МИР, ВИДИМЫЙ ЧЕРЕЗ ЧЕЛОВЕКА


Метод "Конармии" не раз характеризовали как романтиче­ское украшение жизни с целью своеобразного эстетического "преодоления" ее зла, морального оправдания ее бессмысленной жестокости. Именно так и толковались известные слова Горь­кого. Для подтверждения обычно приводились "Пан Аполек" и "У святого Валента": сам Бабель признавался, что дал обет следо­вать примеру деревенского богомаза, который, рисуя канониче­ских святых, изображал окружающих его простых людей...

История с Аполеком — чистая выдумка Бабеля. Костел св. Валента, якобы расписанный Аполеком, в действительности был украшен совсем другой живописью.
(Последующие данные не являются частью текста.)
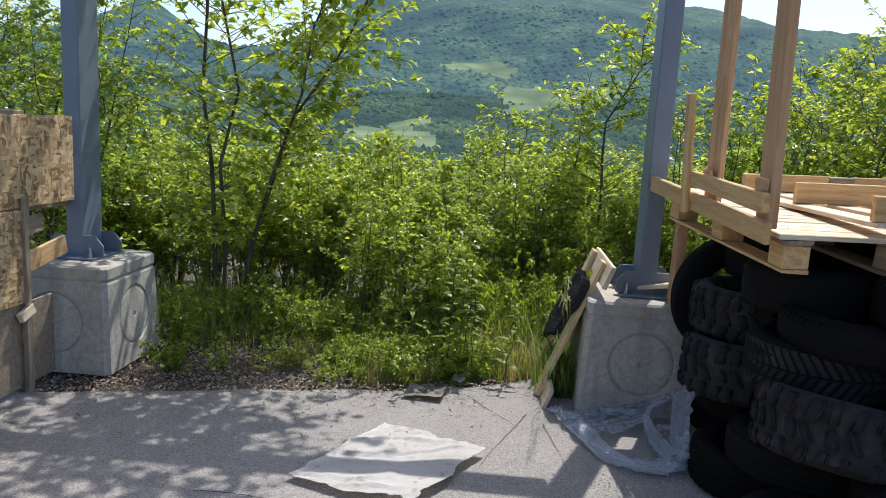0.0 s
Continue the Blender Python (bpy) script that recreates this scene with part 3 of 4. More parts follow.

В дневнике читаем: "Великолепный храм — 200 лет... великолепная итальянская живопись, розовые патеры, качающие младенца Христа, вели­колепный темный Христос, Рембрандт, Мадонна под Мурильо, а может быть Мурильо, и главное — эти святые упитанные иезуиты, фигурка китайская жуткая за покрывалом, в малино­вом кунтуше, бородатый еврейчик" (запись 7 августа 1920 г.). Аполека не было. Но он был нужен Бабелю и был придуман.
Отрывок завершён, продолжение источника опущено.